The data are incontrovertible. When we feed the platform we win. When we see opportunity as zero-sum, we lose.

Feeding the platform is a smart use of power, one that generates life, possibility, and shared good. But the idea of feeding the platform isn’t just for CEOs or policymakers or universities. It’s for all of us, something to practice daily:

  • Celebrate others’ wins instead of resenting them — it builds goodwill and expands your influence when it’s your turn to shine.
  • Share your network and introduce people who can help each other — it strengthens your own social capital and puts you at the center of opportunity.
  • Mentor someone junior, give advice, lend a hand — it enhances your leadership brand and often brings fresh insight in return.
  • Share information freely with your teammate or another team — as the highest-performing teams do, it leads to better decisions and raises your team’s game.
  • Study together.
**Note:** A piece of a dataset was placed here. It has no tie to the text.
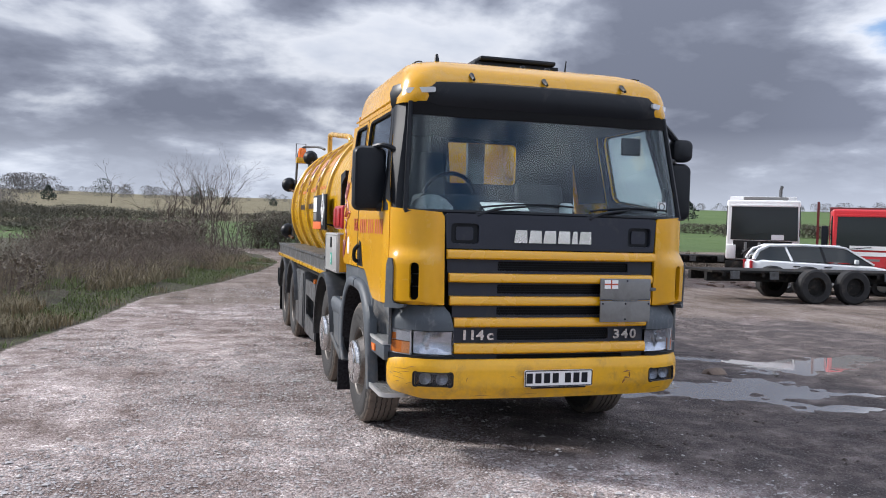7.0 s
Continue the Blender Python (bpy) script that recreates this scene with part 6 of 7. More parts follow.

Share notes. Encourage the person who’s struggling, instead of competing for the curve — because building allies now pays off when you’re under pressure later.

Power is a renewable resource, the more you use it to expand opportunity, to feed others, the more stable and enduring it is.

In a time when our leaders are narrowing opportunity, using their power to tear down instead of build up, and turning us against each other with fear-based zero-sum thinking, it’s more important than ever to feed the platform.

Because what we feed grows and benefits us all.